Combine now the unitarity Coulomb correction with the leading order amplitude in Eq. (B.1) we obtain \({{\mathcal {M}}}\equiv {{\mathcal {M}}}^{(0)} + i {{\textrm{Im}}} \,{{\mathcal {M}}}^{(1)}\):

$$\begin{aligned}&{{\mathcal {M}}}({{{\mathcal {N}}}}_1 \rightarrow {{{\mathcal {N}}}}_2 e^- {\bar{\nu }}) \nonumber \\&\quad = 2 m_{{{\mathcal {N}}}} M_F \bigg \{ - \delta _{J_2^z }^{\, J_1^z} C_V^+ \left[ L^0 (1 + { i x} ) + { i {\Delta _Z \over 2} L} \right] \nonumber \\&\qquad - \delta _{J_2^z }^{\, J_1^z} C_S^+ \left[ L (1 + { i x } ) + { i {\Delta _Z \over 2} L^0} \right] \nonumber \\&\qquad + { r\over \sqrt{J(J+1)} } [{{\mathcal {T}}}_{(J)}^{k}]_{J_2^z}^{\, J_1^z} C_A^+ \left[ L^k (1 + { i x }) + { i {\Delta _Z \over 2} L^{0k}} \right] \nonumber \\&\qquad + { r\over \sqrt{J(J+1)} } [{{\mathcal {T}}}_{(J)}^{k}]_{J_2^z}^{\, J_1^z} C_T^+ \left[ L^{0k} (1 + { i x} ) + { i {\Delta _Z \over 2} L^{k}} \right] \bigg \} , \end{aligned}$$

(B.9)

where we defined

$$\begin{aligned} x \equiv&{ (- q_e) Z \alpha E_e \over 4 p_e} \int _{-1}^1 d \cos \theta {1 + \cos \theta \over 1 - \cos \theta } , \qquad \Delta _Z \equiv { (- q_e) Z \alpha m_e \over p_e} . \end{aligned}$$

(B.10)

The effect of the blue terms in Eq. (B.9) is an overall rescaling of all leading order Wilson coefficients by the same (IR divergent) phase factor: \(C_X^+ \rightarrow C_X^+ e^{i x}\). This does not change the correlation coefficients, as they always depend on the \(C_X {\bar{C}}_Y\) combinations. On the other hand, the effect of the red terms is to rotate the leading order Wilson coefficients among each other, which does affect the correlations.
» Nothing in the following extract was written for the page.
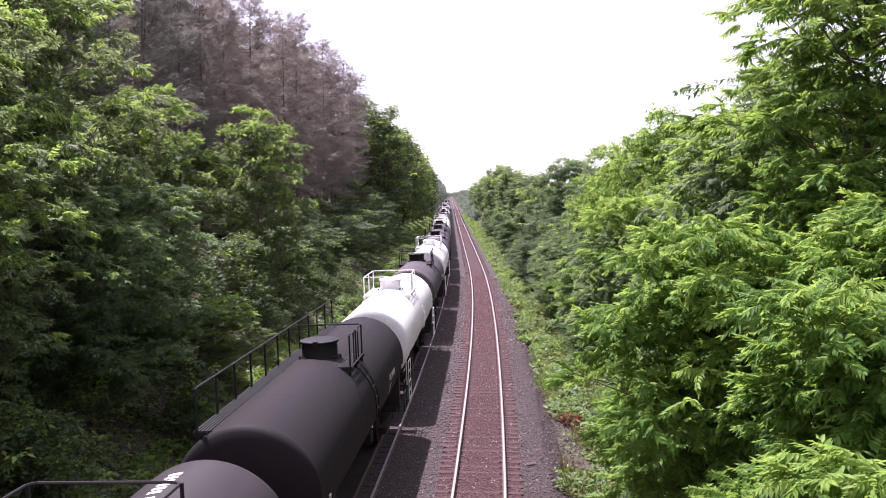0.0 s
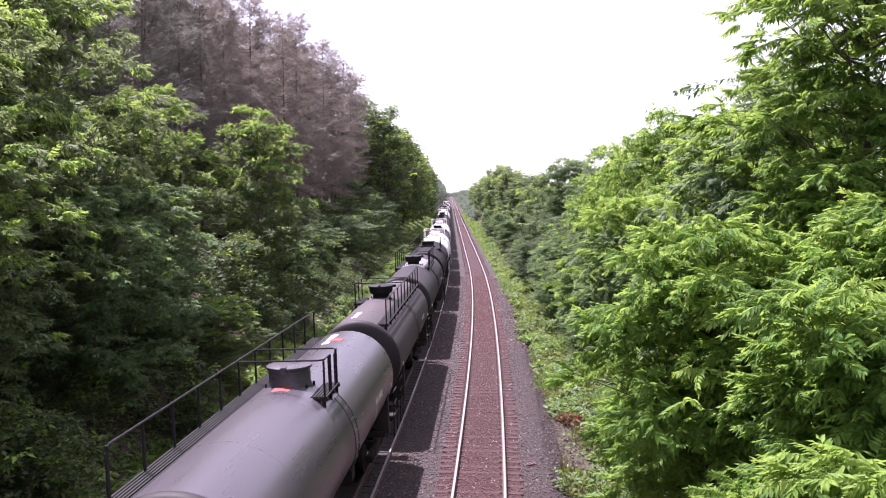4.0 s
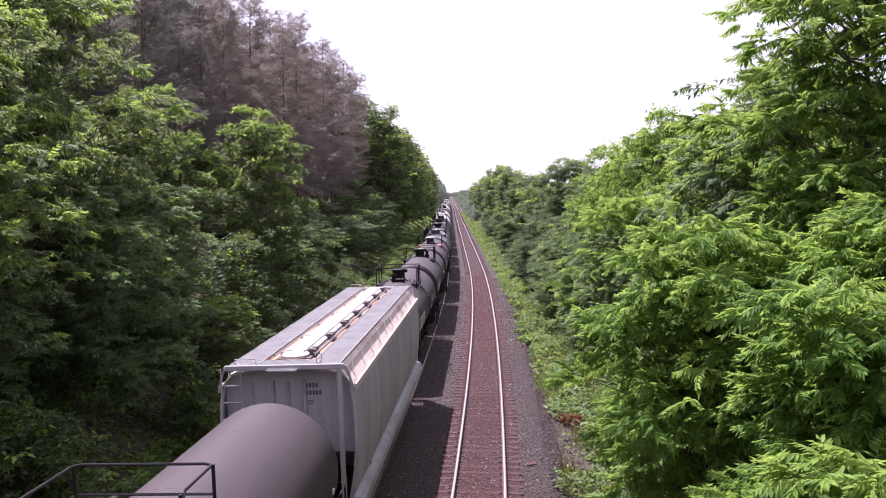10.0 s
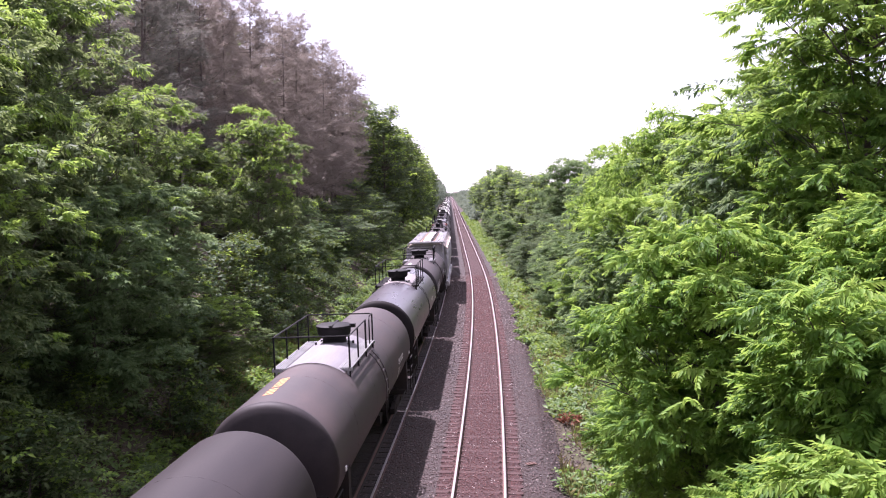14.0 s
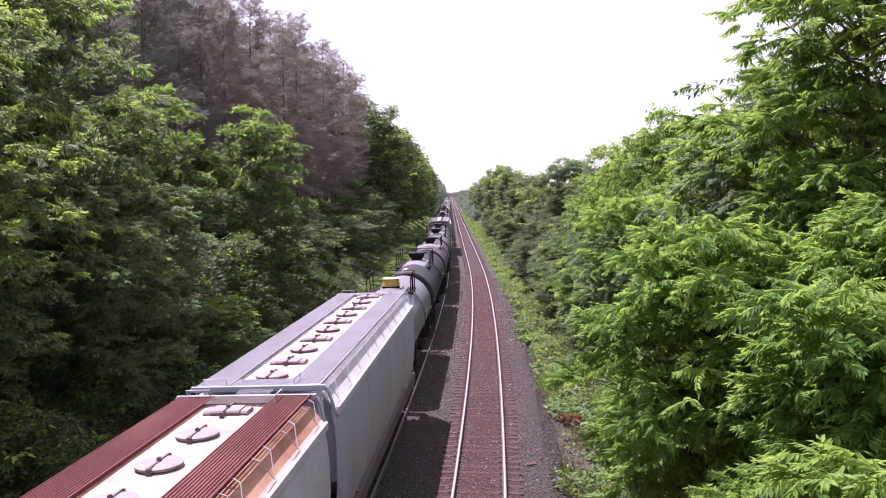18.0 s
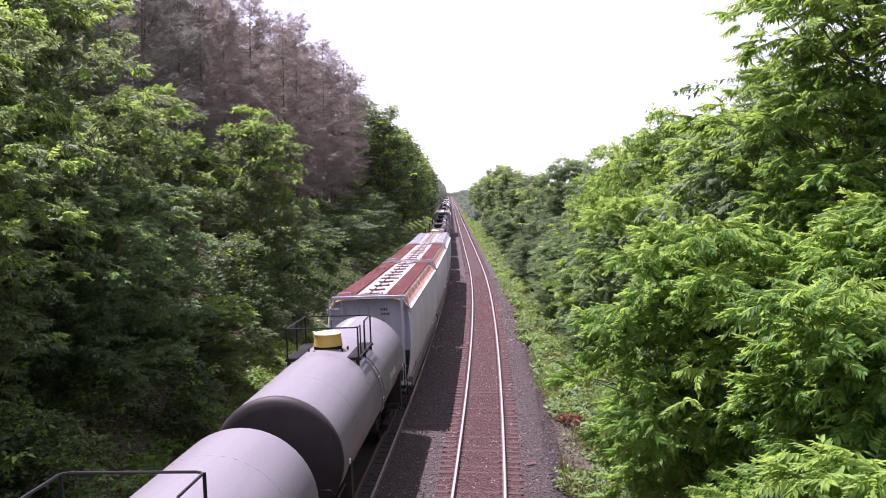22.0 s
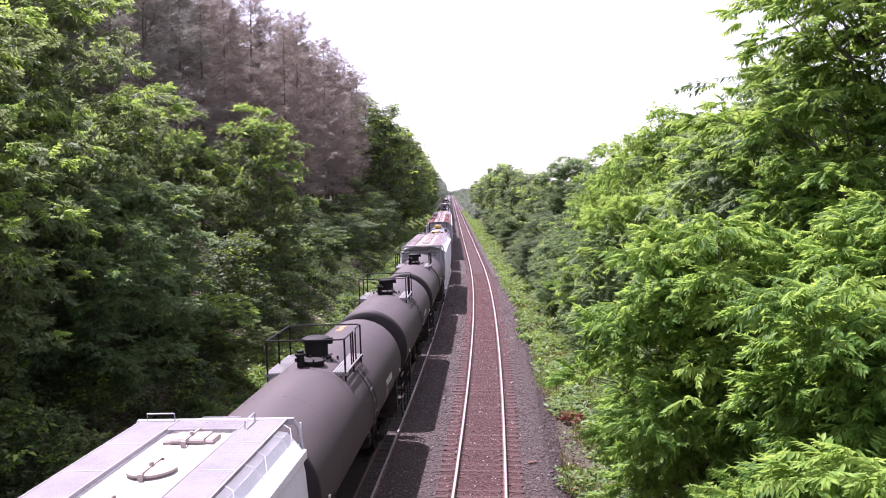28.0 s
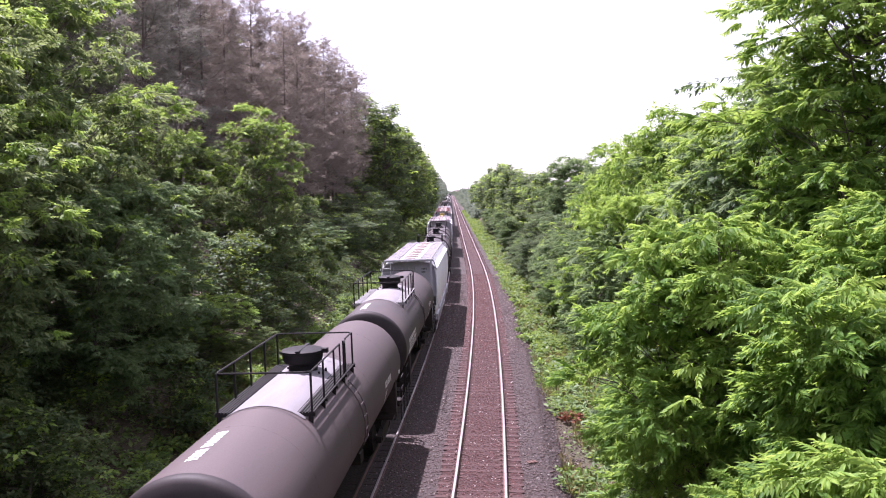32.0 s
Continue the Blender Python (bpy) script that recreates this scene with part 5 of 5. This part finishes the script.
def dead_tree():
    """A pale broken pine that leans out of the wood."""
    rng = random.Random(3)
    s = Shape()
    base = beside(46, -17.5, land(-17.5) - 0.3)
    tip = Vector((-14.2, 45.2, 14.3))
    mid = base.lerp(tip, 0.55) + Vector((0.5, 0, 0.3))
    s.tube([base, mid, tip], 0.11, 7, True, 0.035)
    top = new("dead_tree", s.mesh("dead_tree", "bark_pale", True))
    tagged(top, "pale dead pine with broken bare limbs", "dead tree", "trees beside the railway")
    for k in range(11):
        p = mid.lerp(tip, 0.2 + 0.08 * k)
        q = p + Vector((rng.uniform(-1.3, 1.6), rng.uniform(-0.8, 0.8), rng.uniform(-0.7, 0.5)))
        r = q + Vector((rng.uniform(-0.5, 0.7), rng.uniform(-0.3, 0.3), rng.uniform(-0.6, 0.1)))
        part("limb", Shape().tube([p, q, r], 0.035, 4, True, 0.01).mesh("limb", "bark_pale"), top)


# Stands for a bright line; its place is fitted to the camera's view.
def loose_rail():
    web = [(-0.06, -0.19), (-0.06, -0.18), (-0.01, -0.16), (-0.01, -0.09), (0.01, -0.09), (0.01, -0.16), (0.06, -0.18), (0.06, -0.19)]
    head = [(-0.03, -0.09), (-0.03, -0.065), (0.0, -0.058), (0.03, -0.065), (0.03, -0.09)]
    ys = [6 + 4 * i for i in range(28)]
    ob = new("loose_rail", along([(u - 3.07, z) for u, z in web], ys).mesh("loose_rail", "rail_side"))
    tagged(ob, "steel rail between the tracks, placed to fit the view", "rail")
    part("rail_head", along([(u - 3.07, z) for u, z in head], ys).mesh("rail_head", "rail_top", True), ob, "shiny top of the rail")


def road_bridge():
    """The plain concrete road bridge that the view is taken from, and its abutments: unseen, added to block light from
    behind.
    """
    top = new("road_bridge")
    tagged(top, "unseen concrete road bridge over the cutting, added to block light", "bridge", kind="structure")
    part("deck", Shape().box(-34, 34, -11.0, -0.9, 6.0, 6.95, 0.05).mesh("deck", "concrete"), top)
    for y in (-10.9, -1.15):
        part("parapet", Shape().box(-34, 34, y, y + 0.25, 6.95, 8.1, 0.03).mesh("parapet", "concrete"), top)
    for x in (-11.0, 9.0):
        part("abutment", Shape().box(x - 0.6, x + 0.6, -10.5, -1.4, -0.8, 6.0, 0.05).mesh("abutment", "concrete"), top)


build_ground()
road_bridge()
build_tracks()
loose_rail()
scatter_stones()
CARS = build_train()
build_plants()
dead_tree()
verge_scraps()
far_woods()
verge()
weed_clumps()


LEAN = 2.0          # the bend's cant, in degrees


def motions():
    """The whole train rolls away along its track, slowly gathering pace."""
    for car, s0 in CARS:
        rows = []
        for t in range(33):
            y = s0 + SPEED * t + GAIN * t * t
            p = beside(y, -GAP)
            rows.append((t, pose(p.x, p.y, 0, 0, -LEAN, -math.degrees(math.atan(line_slope(y))))))
        walk(car, rows)


motions()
All in all, the unitarity Coulomb corrections to the beta decay amplitude can be concisely described by the transformation

$$\begin{aligned} C_V^\pm \rightarrow&C_V^\pm e^{\pm i x} \pm {i \Delta _Z \over 2} C_S^\pm , \quad C_S^\pm \rightarrow C_S^\pm e^{\pm i x} \pm {i \Delta _Z \over 2} C_V^\pm , \nonumber \\ C_A^\pm \rightarrow&C_A^\pm e^{\pm i x} \pm {i \Delta _Z \over 2} C_T^\pm , \quad C_T^\pm \rightarrow C_T^\pm e^{\pm i x} \pm {i \Delta _Z \over 2} C_A^\pm , \end{aligned}$$

(B.11)

where at this point we generalize the result to \(\beta ^\mp \) decays (the ± signs on the right-hand side), and to include the right-handed neutrino interactions (the \(C_X^-\) Wilson coefficients). It also holds for complex Wilson coefficients (replacing imaginary part by absorptive part in Eq. (B.2)). One can check that inserting this transformation in the leading order expression for the correlation coefficients (again except for the overall Fermi function effect and ignoring subleading \(\mathcal {O}(Z^2 \alpha ^2)\) terms) reproduces the Coulomb corrections listed in Ref. [8]. One particular application of Eq. (B.11) is to easily obtain the unitarity Coulomb corrections to the D parameter in Eq. (4.2) at the \(1/m_N^0\) order in the EFT.